Many such issues have been described as part of ROpdebee's excellent auditing work in IMG-129.

Recently a new artwork-indexer service has been deployed which manages the metadata in question. The task of this project would be to extend the artwork-indexer to monitor entities in the MusicBrainz database having images, and automatically check and repair the types of issues listed above.

Ideally we can use the auditing results in jira:IMG-129 to generate queued tasks that prioritize checking the entities contained in the audit.

Note that some initial work on this idea was started by bitmap.

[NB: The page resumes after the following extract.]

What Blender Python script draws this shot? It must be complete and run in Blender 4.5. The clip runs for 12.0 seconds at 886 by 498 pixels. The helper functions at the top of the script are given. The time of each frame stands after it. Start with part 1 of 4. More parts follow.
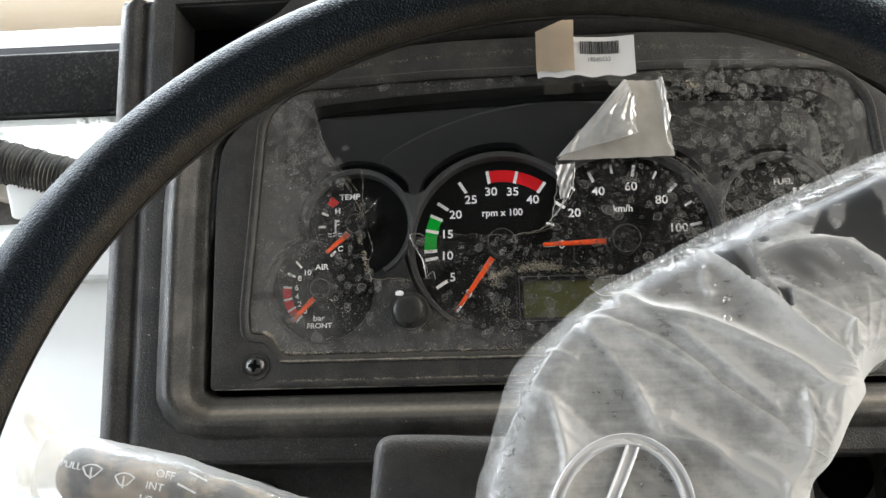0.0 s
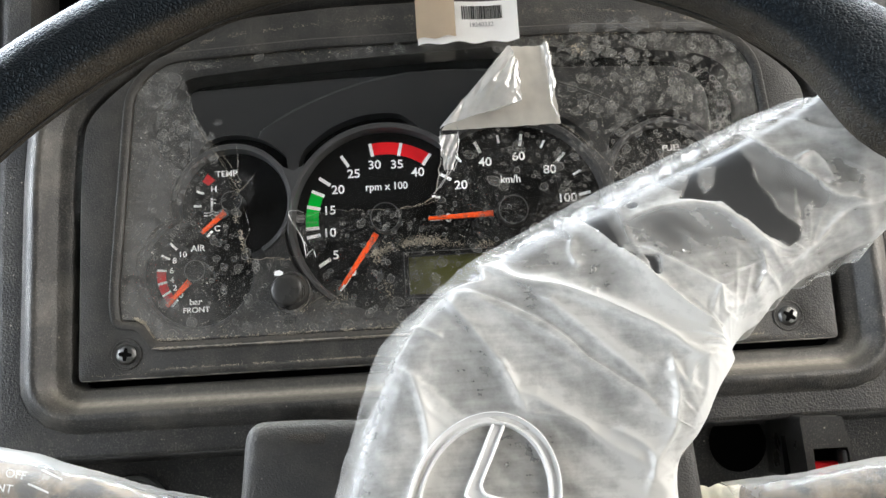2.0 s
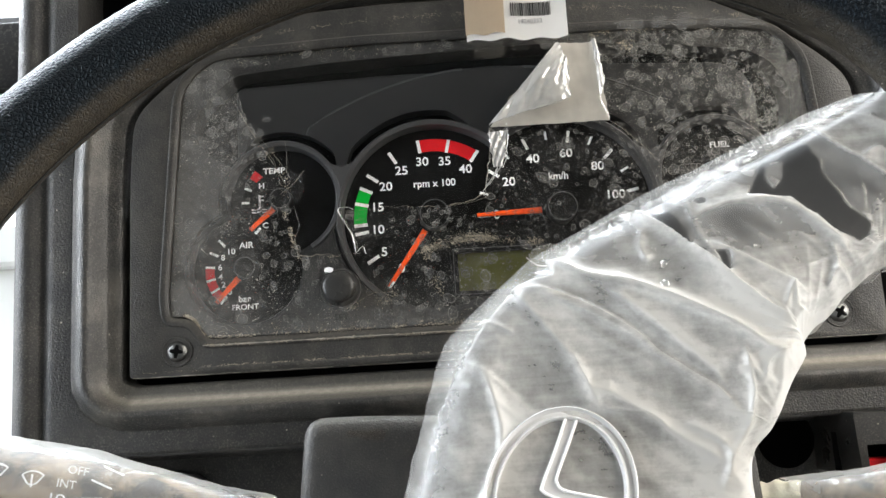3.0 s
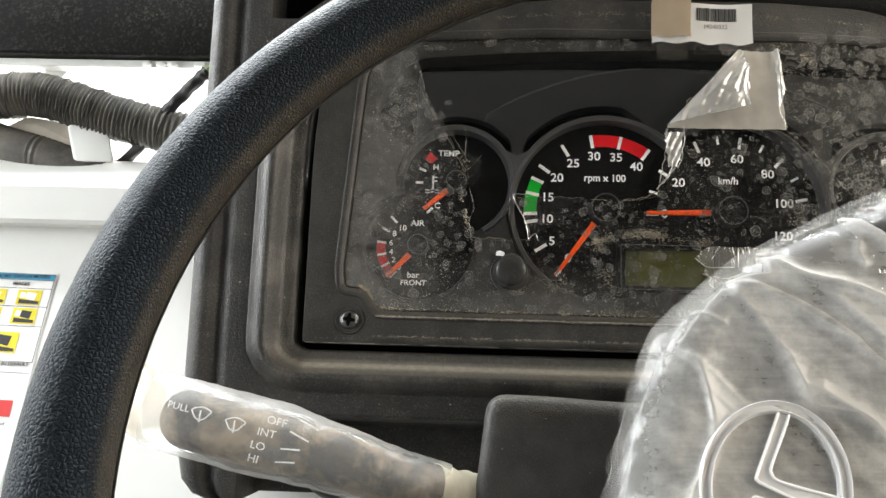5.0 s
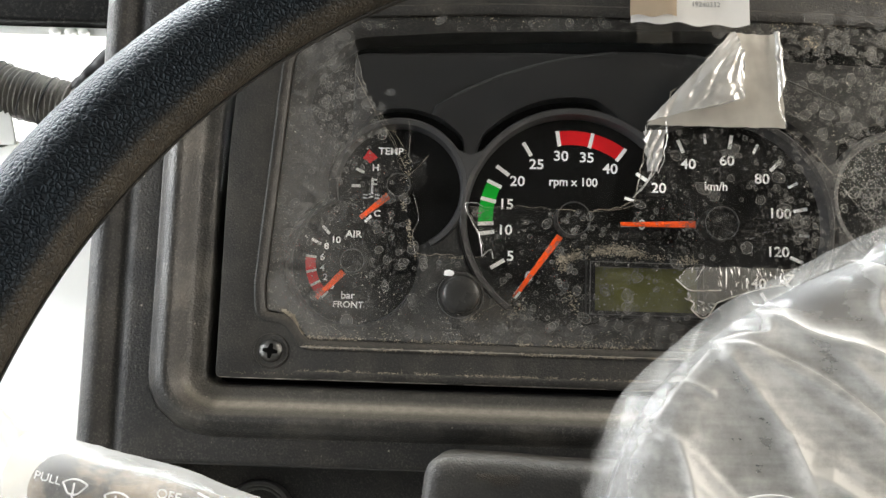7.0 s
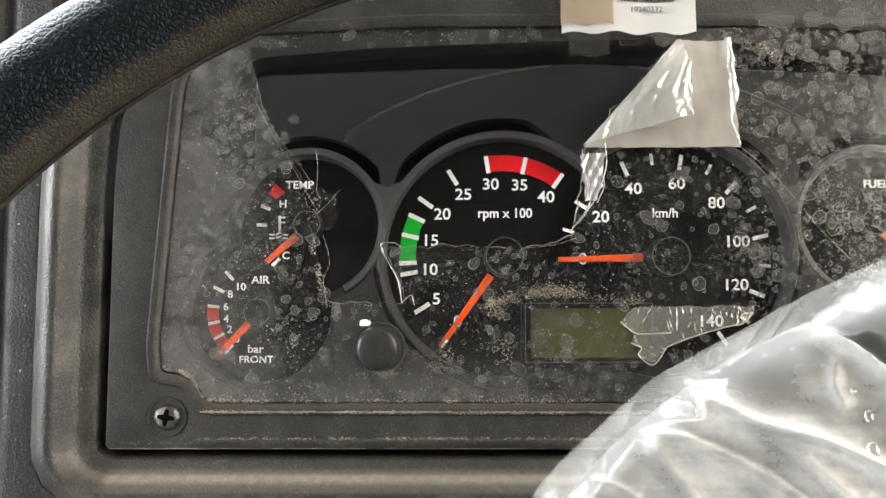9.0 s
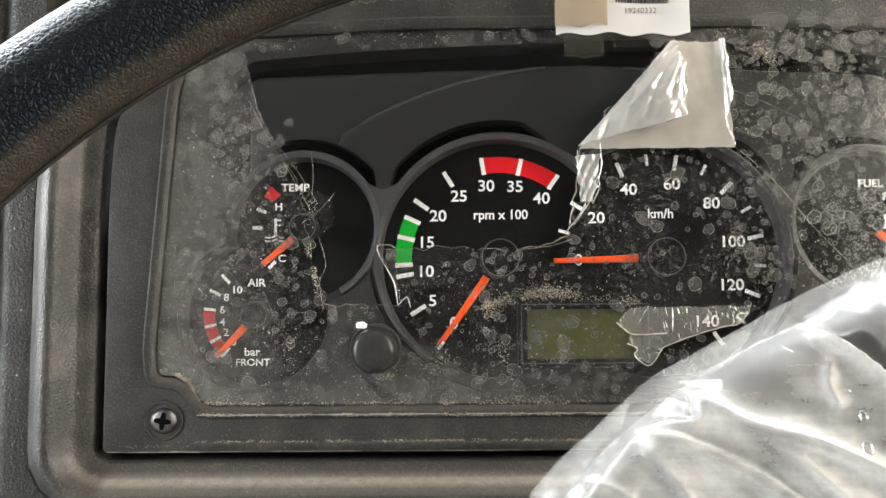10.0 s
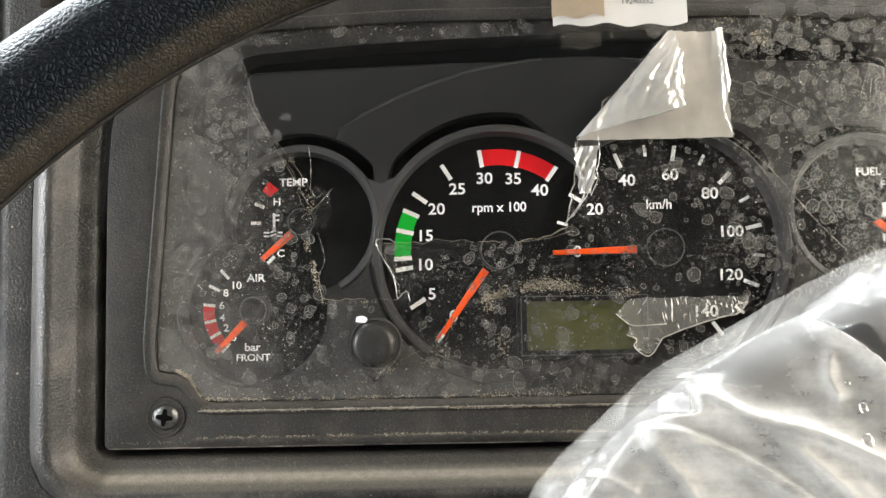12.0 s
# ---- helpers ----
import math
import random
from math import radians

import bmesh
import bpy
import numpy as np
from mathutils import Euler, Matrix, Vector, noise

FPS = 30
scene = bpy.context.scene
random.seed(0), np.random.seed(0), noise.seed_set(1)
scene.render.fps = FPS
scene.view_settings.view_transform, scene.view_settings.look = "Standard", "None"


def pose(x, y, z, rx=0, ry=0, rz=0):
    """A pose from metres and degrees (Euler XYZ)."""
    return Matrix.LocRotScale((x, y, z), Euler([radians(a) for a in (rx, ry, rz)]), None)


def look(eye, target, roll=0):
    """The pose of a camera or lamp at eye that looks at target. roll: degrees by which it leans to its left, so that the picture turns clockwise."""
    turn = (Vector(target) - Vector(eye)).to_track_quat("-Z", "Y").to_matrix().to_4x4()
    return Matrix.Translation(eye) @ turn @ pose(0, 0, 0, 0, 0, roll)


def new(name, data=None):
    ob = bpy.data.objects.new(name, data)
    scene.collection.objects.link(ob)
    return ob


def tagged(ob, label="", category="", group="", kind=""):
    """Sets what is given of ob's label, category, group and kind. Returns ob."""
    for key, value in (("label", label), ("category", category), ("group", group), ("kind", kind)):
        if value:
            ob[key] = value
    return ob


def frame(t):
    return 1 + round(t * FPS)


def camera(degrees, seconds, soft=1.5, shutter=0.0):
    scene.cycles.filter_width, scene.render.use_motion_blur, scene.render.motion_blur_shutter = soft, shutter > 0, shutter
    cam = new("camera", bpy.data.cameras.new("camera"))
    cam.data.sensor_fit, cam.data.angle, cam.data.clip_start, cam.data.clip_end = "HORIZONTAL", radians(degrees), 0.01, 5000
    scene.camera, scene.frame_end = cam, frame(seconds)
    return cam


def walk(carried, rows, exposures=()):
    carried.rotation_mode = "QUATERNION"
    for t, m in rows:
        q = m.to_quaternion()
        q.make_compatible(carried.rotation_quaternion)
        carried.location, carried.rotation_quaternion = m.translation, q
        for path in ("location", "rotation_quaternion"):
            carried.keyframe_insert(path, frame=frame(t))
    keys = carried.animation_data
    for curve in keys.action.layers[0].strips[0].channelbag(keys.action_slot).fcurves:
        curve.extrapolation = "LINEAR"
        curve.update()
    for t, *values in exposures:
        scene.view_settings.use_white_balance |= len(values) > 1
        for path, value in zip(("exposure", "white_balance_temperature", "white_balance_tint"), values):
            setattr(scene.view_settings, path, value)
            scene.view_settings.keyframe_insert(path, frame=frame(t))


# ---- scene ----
# Built in the axes of the instrument panel: x right, y into the dashboard, z up its face, origin midway between the two
# panel screws. LEAN lays that frame back and lifts it above the cab floor.
LEAN = Matrix.Translation((0, 0, 0.75)) @ Matrix.Rotation(radians(-25), 4, "X")
cam = camera(55.0, 12.0)
PATH = [
    (0, (-0.04255, -0.48409, -0.02463), (-0.07116, 0.00681, 0.06596), -1.24),
    (0.5, (-0.01270, -0.46267, -0.02283), (-0.01645, 0.03069, 0.05834), -3.08),
    (1, (-0.00224, -0.45992, -0.02063), (0.00030, 0.03410, 0.05640), -3.53),
    (1.5, (-0.00561, -0.46252, -0.02386), (-0.00308, 0.03149, 0.05329), -3.50),
    (2, (-0.00759, -0.46374, -0.02482), (-0.00519, 0.03024, 0.05248), -3.40),
    (2.5, (-0.01825, -0.46496, -0.02696), (-0.01536, 0.02888, 0.05120), -3.42),
    (2.7, (-0.02411, -0.46290, -0.02479), (-0.02208, 0.03105, 0.05276), -3.55),
    (4.3, (-0.08924, -0.47330, -0.03511), (-0.09186, 0.02012, 0.04574), -0.34),
    (4.5, (-0.09307, -0.47535, -0.03476), (-0.10659, 0.01814, 0.04455), 0.61),
    (5, (-0.11198, -0.47417, -0.03679), (-0.12947, 0.01887, 0.04447), 1.82),
    (5.5, (-0.11752, -0.47435, -0.03760), (-0.13490, 0.01855, 0.04455), 2.18),
    (6, (-0.11634, -0.47124, -0.03652), (-0.13433, 0.02176, 0.04487), 3.19),
    (6.5, (-0.10700, -0.44641, -0.02161), (-0.12235, 0.04880, 0.04565), 3.56),
    (7, (-0.09607, -0.40723, 0.00955), (-0.10050, 0.09016, 0.06038), 1.85),
    (7.5, (-0.08505, -0.37735, 0.03889), (-0.07844, 0.12171, 0.06887), 0.76),
    (9.5, (-0.05922, -0.36347, 0.04309), (-0.06335, 0.13492, 0.08303), -0.23),
    (10, (-0.06026, -0.36424, 0.04370), (-0.06185, 0.13424, 0.08257), -0.39),
    (10.5, (-0.06090, -0.36510, 0.04447), (-0.06188, 0.13352, 0.08157), -0.54),
    (11, (-0.06103, -0.36429, 0.04529), (-0.06083, 0.13449, 0.08022), -0.77),
    (11.5, (-0.06189, -0.36567, 0.04673), (-0.06088, 0.13335, 0.07806), -0.94),
    (12, (-0.06121, -0.36446, 0.04692), (-0.06097, 0.13460, 0.07751), -1.06),
]
# the phone brightens as the white bulkhead leaves its view
EXPOSURES = [(t, stops, kelvin, 10) for t, stops, kelvin in ((0, 0.7, 6350), (0.5, 1.0, 6250), (1, 1.22, 6250), (2.5, 1.20, 6300), (4.5, 0.84, 6700), (5.5, 0.78, 6800), (6.2, 0.80, 6800), (7, 0.96, 6700), (7.5, 1.11, 6650), (9.5, 1.38, 6700), (12, 1.38, 6700))]
walk(cam, [(t, LEAN @ look(eye, target, roll)) for t, eye, target, roll in PATH], EXPOSURES)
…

Metadata recognition from cover art

Proposed mentors: bitmap
Languages/skills: React.js, WebAssembly
Forum for discussion
Estimated Project Length: 175 hours (or 350 hours if machine learning)
Difficulty: medium (or hard if machine learning)

MusicBrainz gathers metadata about releases and their cover art through the Cover Art Archive. Very often editors have to type the data contained in the cover art images. A drastic boost for them would be to programmatically parse these images to extract as much metadata as possible: free text, title, artist credit, label code, barcode, tracklist…

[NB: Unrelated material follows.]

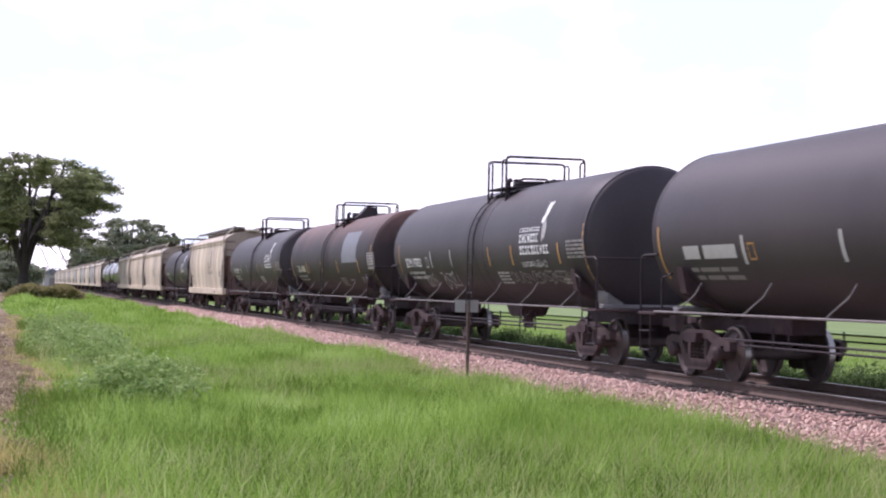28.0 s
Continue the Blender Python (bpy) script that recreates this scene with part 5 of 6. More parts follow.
# gondolas
for k, (car, digits) in enumerate(zip(gons, (("31", "63", "09"), None, ("31", "64", "98"), ("31", "64", "63")))):
    def put(nm, x, z, w, h, mat, what, onto=on_gondola):
        stencil(car, nm, mat, onto, [(x, z, *bar(w, h, 2, 2))], what, 0.003 if nm == "paint_panel" else 0.009)
    put("paint_panel", -6.61, 1.0, 0.60, 1.08, paint_black, "black painted panel")
    put("paint_panel", -5.83, 1.0, 0.58, 1.08, paint_black, "black painted panel")
    stencil(car, "marking", paint_white, on_gondola, [(-6.60, 1.74, *letters("SM", 0.25, 0.016)), (-5.70, 1.74, *letters("W", 0.27, 0.016))], "painted reporting mark")
    if digits:
        stencil(car, "marking", paint_white, on_gondola, [(-6.56 + 0.77 * i, 1.12, *letters(d, 0.30, 0.02)) for i, d in enumerate(digits)], "painted wagon number")
    else:
        stencil(car, "marking", paint_white, on_gondola, [(-6.56 + 0.77 * i, 1.12, *bar(0.36, 0.28)) for i in range(3)], "worn painted number")
    if k < 2:
        put("reflector", 4.16, 0.84, 0.36, 0.12, paint_yellow, "yellow reflector")
    if k < 2:
        put("reflector", 1.74, 0.78, 0.30, 0.12, paint_yellow, "yellow reflector")
    if k != 2:
        put("reflector", -7.72, 1.16, 0.36, 0.20, paint_yellow, "yellow reflector")
    if k in (0, 1):
        put("placard", 6.60, 1.14, 0.46, 0.26, paint_yellow, "yellow placard")
    put("placard", 5.68, 0.84, 0.24, 0.13, paint_pink, "red placard") if k != 2 else None
    stencil(car, "marking", paint_white, on_gondola, [(5.60, 1.10, *hollow(0.46, 0.30, 0.035)), (5.68, 1.17, *bar(0.12, 0.16)), (5.84, 1.17, *bar(0.14, 0.16))], "white square mark")
    stencil(car, "marking", paint_pale, on_gondola, [(4.88 + a, 0.80 + c, *bar(w, h)) for a, c, w, h in rows_of_bars(0.5, 0.14, 2, 70 + k)] +
            [(-3.9 + a, 1.2 + c, *bar(w, h)) for a, c, w, h in rows_of_bars(0.55, 0.3, 3, 75 + k)], "small painted lines")
    stencil(car, "marking", paint_grey, on_gondola, [(7.1 + a, 1.1 + c, *bar(w, h)) for a, c, w, h in rows_of_bars(0.7, 0.5, 4, 80 + k)], "worn stencil lines")
    if k > 0:
        put("reflector", 6.95, 0.98, 0.09, 1.05, paint_amber, "upright amber tape")
    if k == 2:
        put("primer_patch", -7.70, 1.0, 0.80, 1.05, paint_primer, "dull red primer patch")
        for x in (-1.33, 1.17, 3.88):
            put("reflector", x, 1.08, 0.11, 0.58, paint_amber, "upright amber tape")
    if k == 3:
        put("reflector", 4.30, 1.10, 0.11, 0.40, paint_amber, "upright amber tape")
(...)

The optical character recognition engine Tesseract can be used through either Naptha’s port in JavaScript Tesseract.js or Knight’s build in WebAssembly tesseract-wasm. In either case, the web user interface has to be written in React.js to allow a future integration to the website.

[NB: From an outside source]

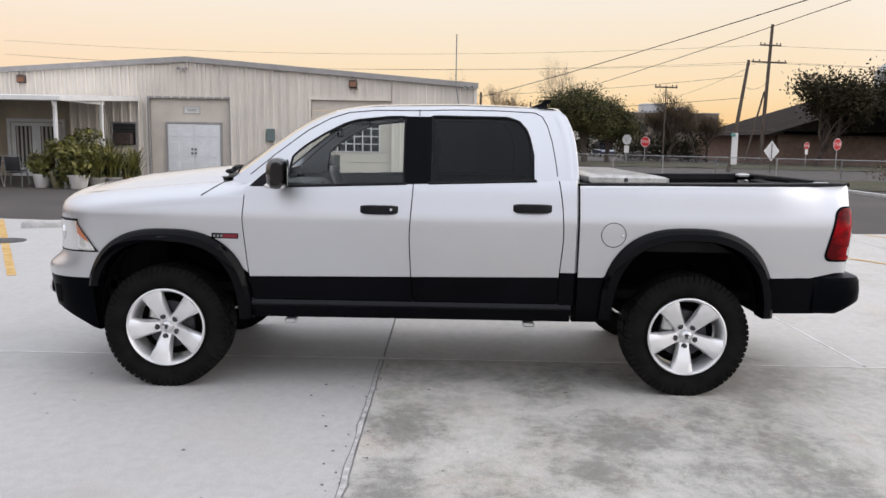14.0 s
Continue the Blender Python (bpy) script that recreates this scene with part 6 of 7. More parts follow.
# ---- poles, signs and wires ----
def build_pole(x, y, top, r, label, lean=(0, 0), arms=(), extras=""):
    p = thing("utility_pole", label, "utility pole", "utility poles", at=pose(x, y, land(x, y) - 0.01))
    part("shaft", MB().tube([(0, 0, 0), (lean[0] * 0.5, lean[1] * 0.5, top / 2), (lean[0], lean[1], top)], r, 12, r * 0.68), WOOD_POLE, p)
    for z, w, ang in arms:
        fx, fy = lean[0] * z / top, lean[1] * z / top
        arm = part("crossarm", MB().box((fx, fy, z), (w, 0.10, 0.12), 0.01, ang), WOOD_POLE, p)
        for k in (-0.46, -0.28, 0.28, 0.46):
            dx, dy = w * k * math.cos(radians(ang)), w * k * math.sin(radians(ang))
            part("insulator", MB().lathe([(0.02, 0.0), (0.05, 0.05), (0.035, 0.09), (0.05, 0.13), (0.0, 0.17)], (fx + dx, fy + dy, z + 0.06), "z", 10), STEEL_DARK, arm)
    if "t" in extras:
        part("transformer", MB().lathe([(0.0, 0.0), (0.24, 0.02), (0.25, 0.70), (0.20, 0.76), (0.0, 0.78)], (0.32, 0, top - 2.0), "z", 16), GALV, p)
    if "l" in extras:
        part("lamp_arm", MB().tube([(0, 0, top - 0.4), (-0.2, 0.8, top - 0.5), (-0.3, 1.6, top - 1.2), (-0.3, 1.9, top - 1.9)], 0.03, 6), GALV, p)
    return p


build_pole(6.65, 24.2, 10.5, 0.15, "tall dark wooden utility pole behind the fence")
build_pole(6.28, 20.75, 9.0, 0.075, "slim weathered service pole beside the fence")
build_pole(31, 54, 8.8, 0.15, "far wooden utility pole with a transformer", arms=((8.2, 1.6, 20),), extras="t")
build_pole(5.85, 40, 6.3, 0.09, "wooden utility pole behind the houses", arms=((6.05, 0.7, 10),))
build_pole(52.2, 45.5, 8.85, 0.12, "far wooden utility pole with one crossarm", arms=((7.45, 2.0, -40),))
build_pole(60, -24.2, 11.4, 0.17, "tall wooden power pole with two crossarms by the street", lean=(0, -0.25), arms=((9.75, 1.9, 100), (8.4, 3.1, 100)))
build_pole(42, -15.3, 6.65, 0.13, "leaning wooden pole with a lamp arm by the street", lean=(0, -0.8), extras="")
build_pole(60, -16.1, 6.4, 0.07, "slim pole with one crossarm by the street", arms=((6.25, 1.9, 95),))
brace = thing("pole_brace", "thin wooden brace leaning on the power pole", "pole brace")
part("brace", MB().tube([(60.2, -22.9, 0.15), (60.1, -24.2, 6.2)], 0.08, 8), WOOD_POLE, brace)
ss = thing("street_name_sign", "small teal street name sign on a pole", "street sign", at=pose(41.85, -15.5, 2.38, 0, 0, -62))
part("blade", MB().box((0, 0, 0), (0.62, 0.02, 0.20), 0.006), mat("teal_sign_sheet", (0.05, 0.22, 0.19), 0.5, var=0.1), ss)
part("bracket", MB().box((0, 0.04, 0), (0.08, 0.08, 0.06), 0.008), GALV, ss)
board = thing("white_board", "white notice board strapped to a pole", "sign board")
part("panel", MB().box((41.9, -15.55, 1.55), (0.06, 0.38, 1.9), 0.02), SIGN_WHITE, board)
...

Tesseract has a lot of parameters that allow tuning it for specific usage, or focusing on some selected areas. However the main part of the project might be to turn its output into something useful. The parsing/mapping can potentially be achieved through machine learning, but that would likely double the project length. Regardless of the method chosen, we'd like the parsing to be general enough that it can be used outside of cover artwork; for example, pasting credits from a website or digital booklet text.

Develop a GraphQL server as a MusicBrainz API alternative

Proposed mentors: bitmap
Languages/skills: Rust
Forum for discussion
Estimated Project 350 hours
Difficulty: hard

MusicBrainz offers an XML/JSON API, mostly following REST design principles, but requiring a lot of ad-hoc "inc" query parameters to request supplemental data linked to an entity. Browsing entities requires a custom implementation on the server for each type of link, and many links are missing. Browse queries are mainly implemented for links between relatable entity types, too; browsing by any other kind of entity (e.g., release packaging or medium format), or by multiple of them, requires using our Solr API.

Another limitation of our current API that users frequently run into is the inability to lookup multiple entities of the same type in a single query.

We'd like to explore GraphQL as an alternative to our existing API, as it's widely adopted and helps solve many of the limitations above without reinventing the wheel. Your goal would be to develop a GraphQL schema and server, in Rust, for a subset of our relatable entity types. Modern server libraries for Rust include async-graphql and Juniper.

As we'd like to host this server, performance is a priority, and caching strategies should be carefully considered. We'd need a way to limit query depth and disallow links that create performance issues (or you should add new database indexes or materialized tables to improve the performance of problematic links).

It's recommended to limit your proposal to a subset of our relatable entity types and fields, since the main challenge of the project will likely be developing a robust schema and server architecture including caching and query analysis.